Time to show zero tolerance
BRICK kilns, a necessary source of building material in our context of underdeveloped prefabs, are obviously not without air pollution risks. Coal-burned furnace, or for that matter, any furnace would emit carbon monoxide overhanging the immediate surrounding of brick factories. That is why they are required under the law to be set up outside city limits, preferably in empty spaces to keep the habitats breathing free of pollution.
Even so, if we should take a fresh count of where they are mostly located, we are sure to be perturbed by their forming concentric circles over certain areas by contrast to their sparse location elsewhere. What we are trying to build up to is the impelling need to recognise the level of risk involved in operating brick kilns as such; and indeed how much more the hazard would be exacerbated by the use of fire wood to burn clay slabs in furnaces. Actually, our front-page photograph last Monday showed a vast pile of fire wood lying around a kiln at Amin Bazar on the city outskirts.

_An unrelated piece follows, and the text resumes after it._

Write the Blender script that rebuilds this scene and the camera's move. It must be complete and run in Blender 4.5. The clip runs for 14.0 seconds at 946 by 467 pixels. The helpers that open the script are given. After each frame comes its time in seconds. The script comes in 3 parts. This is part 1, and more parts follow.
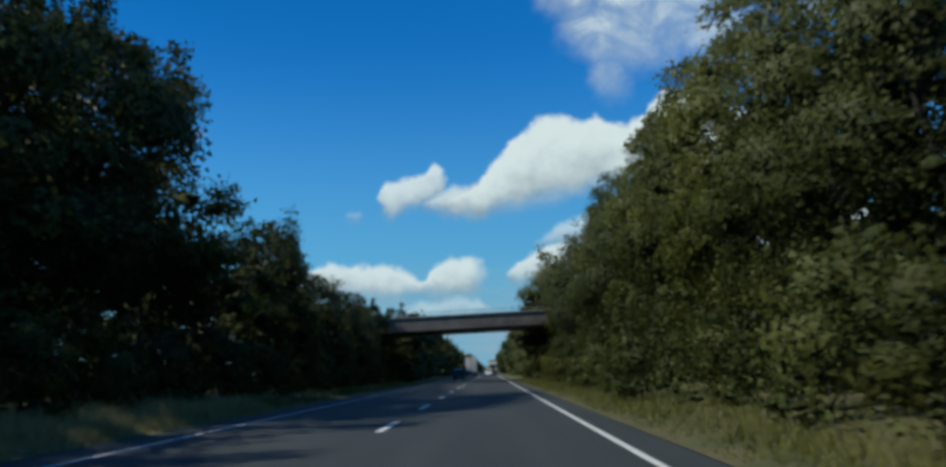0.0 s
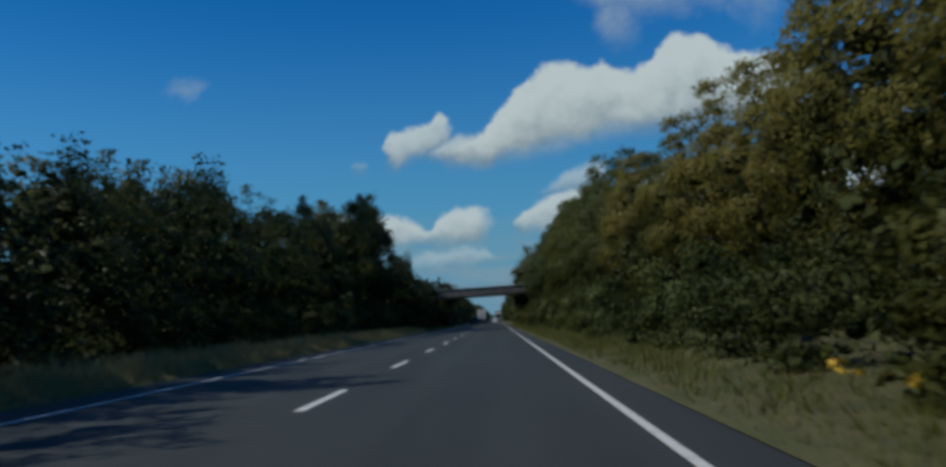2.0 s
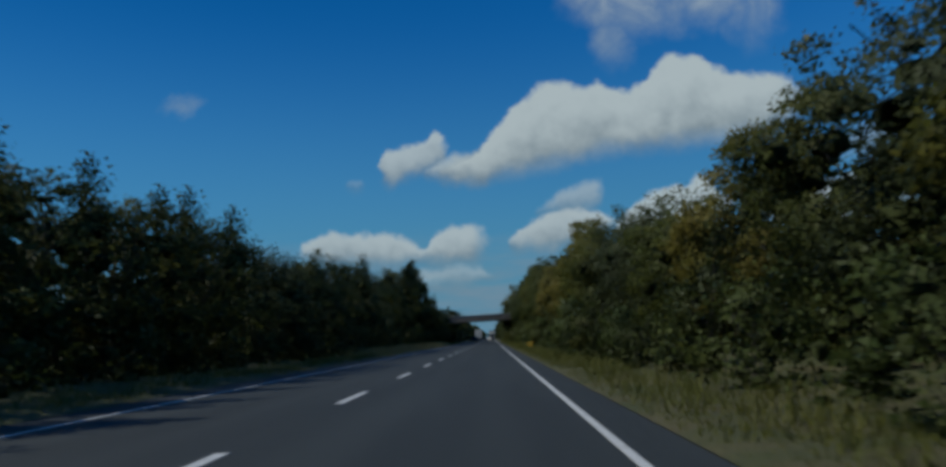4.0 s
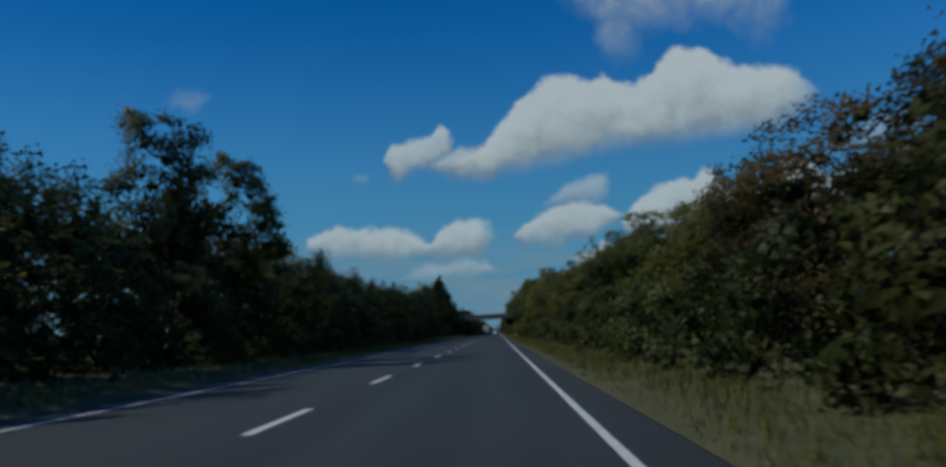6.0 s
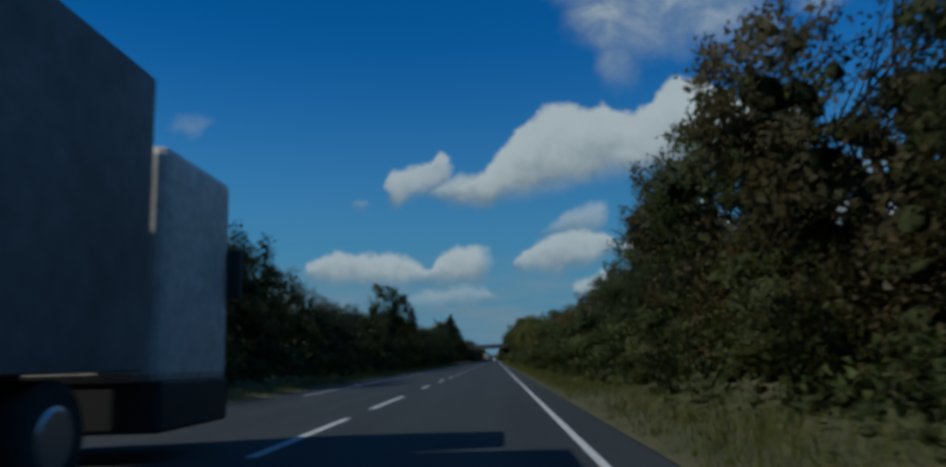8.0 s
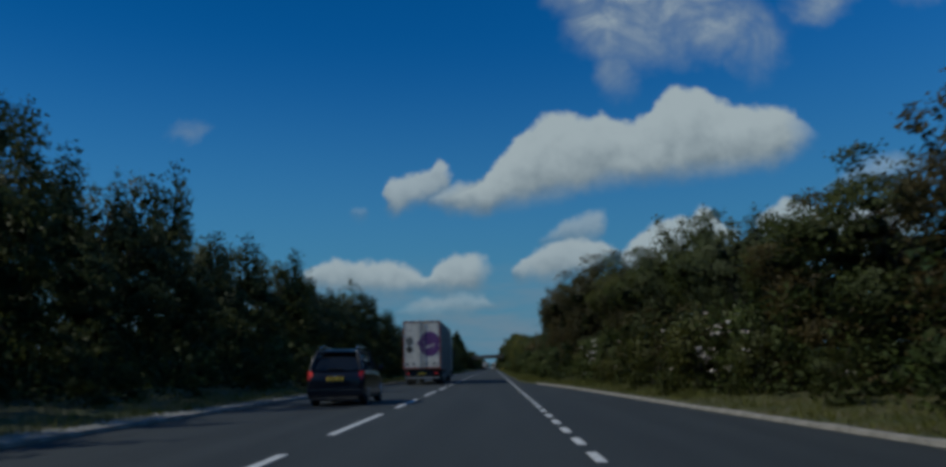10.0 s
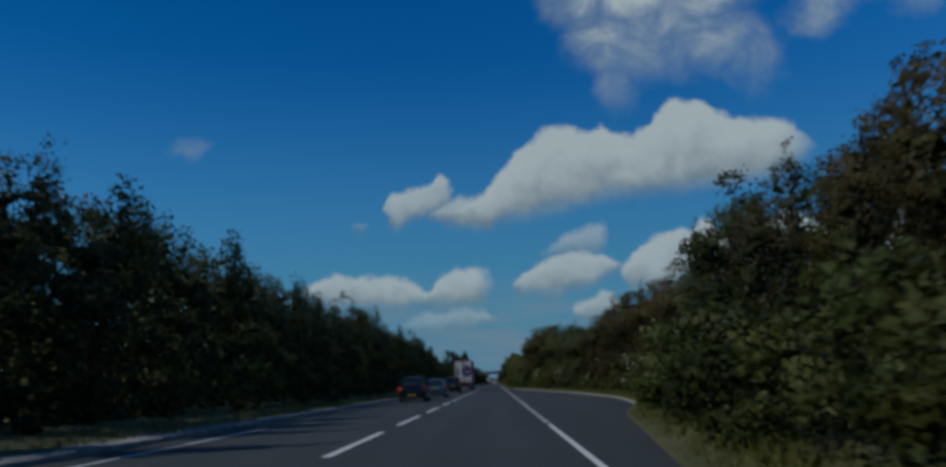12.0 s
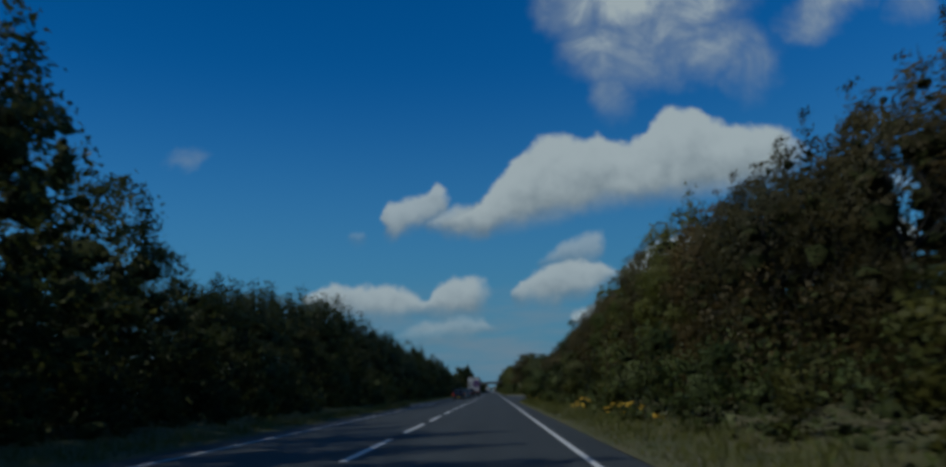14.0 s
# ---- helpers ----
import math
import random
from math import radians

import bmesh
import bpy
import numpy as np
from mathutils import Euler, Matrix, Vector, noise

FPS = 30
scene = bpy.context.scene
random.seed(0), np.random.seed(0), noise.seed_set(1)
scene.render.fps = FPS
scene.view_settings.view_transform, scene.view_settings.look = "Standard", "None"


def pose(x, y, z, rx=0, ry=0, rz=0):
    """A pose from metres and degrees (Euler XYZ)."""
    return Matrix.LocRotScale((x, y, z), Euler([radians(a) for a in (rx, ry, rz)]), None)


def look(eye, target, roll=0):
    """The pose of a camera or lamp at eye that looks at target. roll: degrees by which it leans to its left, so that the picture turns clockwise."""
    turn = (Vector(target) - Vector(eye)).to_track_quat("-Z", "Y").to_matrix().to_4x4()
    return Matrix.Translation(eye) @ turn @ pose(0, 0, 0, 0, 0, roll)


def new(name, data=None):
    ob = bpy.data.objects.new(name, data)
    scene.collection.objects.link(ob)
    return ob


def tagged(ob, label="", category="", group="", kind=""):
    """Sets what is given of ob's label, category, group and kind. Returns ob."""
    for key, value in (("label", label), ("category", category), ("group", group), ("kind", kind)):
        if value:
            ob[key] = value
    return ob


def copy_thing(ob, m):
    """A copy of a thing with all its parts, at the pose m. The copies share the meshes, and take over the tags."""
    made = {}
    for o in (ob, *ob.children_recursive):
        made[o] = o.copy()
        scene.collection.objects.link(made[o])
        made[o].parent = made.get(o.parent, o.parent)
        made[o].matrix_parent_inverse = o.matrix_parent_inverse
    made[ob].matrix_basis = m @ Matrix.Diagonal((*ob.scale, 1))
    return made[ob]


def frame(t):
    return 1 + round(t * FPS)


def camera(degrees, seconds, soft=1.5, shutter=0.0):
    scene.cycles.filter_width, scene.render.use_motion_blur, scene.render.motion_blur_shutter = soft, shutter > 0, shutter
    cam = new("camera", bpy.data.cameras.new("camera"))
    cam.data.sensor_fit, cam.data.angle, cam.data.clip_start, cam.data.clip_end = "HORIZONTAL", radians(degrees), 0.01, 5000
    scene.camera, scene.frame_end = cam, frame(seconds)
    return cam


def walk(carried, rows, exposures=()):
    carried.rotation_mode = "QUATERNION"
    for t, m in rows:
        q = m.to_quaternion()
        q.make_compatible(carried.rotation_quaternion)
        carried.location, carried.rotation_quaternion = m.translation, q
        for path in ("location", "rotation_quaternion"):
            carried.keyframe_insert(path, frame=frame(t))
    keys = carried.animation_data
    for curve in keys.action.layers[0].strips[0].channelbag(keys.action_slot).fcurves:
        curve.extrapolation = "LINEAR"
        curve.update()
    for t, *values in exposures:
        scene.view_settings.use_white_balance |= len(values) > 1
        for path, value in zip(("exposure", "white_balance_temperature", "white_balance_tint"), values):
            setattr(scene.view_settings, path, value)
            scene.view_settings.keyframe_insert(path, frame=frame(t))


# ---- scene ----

# ---- camera: a car drives away along -y, the lens looks back along the road (+y) ----
cam = camera(63.3, 14.0, soft=3.5, shutter=0.12)
EYE = 1.08
# seconds, across, distance driven, yaw, pitch, roll
PATH = [
    (0, 2.15, 0, 1.24, 10.20, 1.70), (0.5, 2.20, 14.5, 0.35, 10.61, 1.40), (1, 2.40, 29, 0.84, 10.83, 1.30),
    (1.5, 2.50, 43.5, 1.03, 8.44, 1.90), (2, 2.60, 58, 1.79, 6.44, 2.30), (2.5, 2.65, 72.5, 1.52, 7.48, 1.80),
    (3, 2.72, 87, 1.21, 7.38, 1.80), (3.5, 2.75, 101.5, 1.25, 7.83, 1.90), (6, 2.95, 174, 1.83, 7.37, 2.10),
    (6.5, 2.90, 188.5, 1.33, 10.38, 1.85), (7, 2.95, 203, 1.73, 9.39, 1.80), (9.5, 2.90, 275.5, 1.42, 9.32, 1.20),
    (10, 2.80, 290, 1.51, 9.93, 1.20), (10.5, 2.72, 304.5, 1.46, 10.88, 1.00), (11, 2.75, 320, 1.50, 11.07, 1.60),
    (11.5, 2.65, 336, 1.46, 11.55, 1.75), (12, 2.70, 352, 1.68, 11.00, 1.75), (12.5, 2.65, 368, 1.36, 12.93, 1.80),
    (13, 2.55, 384, 1.36, 13.12, 2.60), (13.5, 2.50, 400, 1.32, 12.86, 2.40), (14, 2.60, 416, 1.55, 11.65, 2.10),
]
walk(cam, [(t, pose(x, -s, EYE, 90 + p, r, w)) for t, x, s, w, p, r in PATH],
     exposures=[(0, 0.05, 6450, 3), (1.5, -0.34, 6400, 4), (3.5, -0.66, 6250, 5), (6, -0.78, 6100, 4.5), (6.5, -0.78, 6100, 4.5), (7, -0.9, 6100, 4.5), (9.5, -0.64, 6100, 4.5),
                (10, -0.9, 6100, 4.5), (11, -0.93, 6100, 4.5), (14, -0.94, 6100, 4.5)])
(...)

This is a brazenly defined violation of the Brick Burning Control Ordinance, 2001. It prohibits use of fire wood making it a punishable offence. The reason for tabooing it is very strong: for, it means a double environmental degradation. For one thing, it entails felling of trees deforesting an otherwise wooded expanse; and secondly, it belches carbon monoxide into the environment.
This blowing of the whistle, we would like to believe, should not be in vain; instead it must be cashed in on by the Department of Environment and the industrial authority for licensing to apply the law strictly, and in the process, bring the recalcitrant, including those who abetted in the crime, to book.
Clearly, the photograph is an eye-opener to the old environmental offences returning with vengeance; only because we allowed the culture of impunity to strike deeper roots.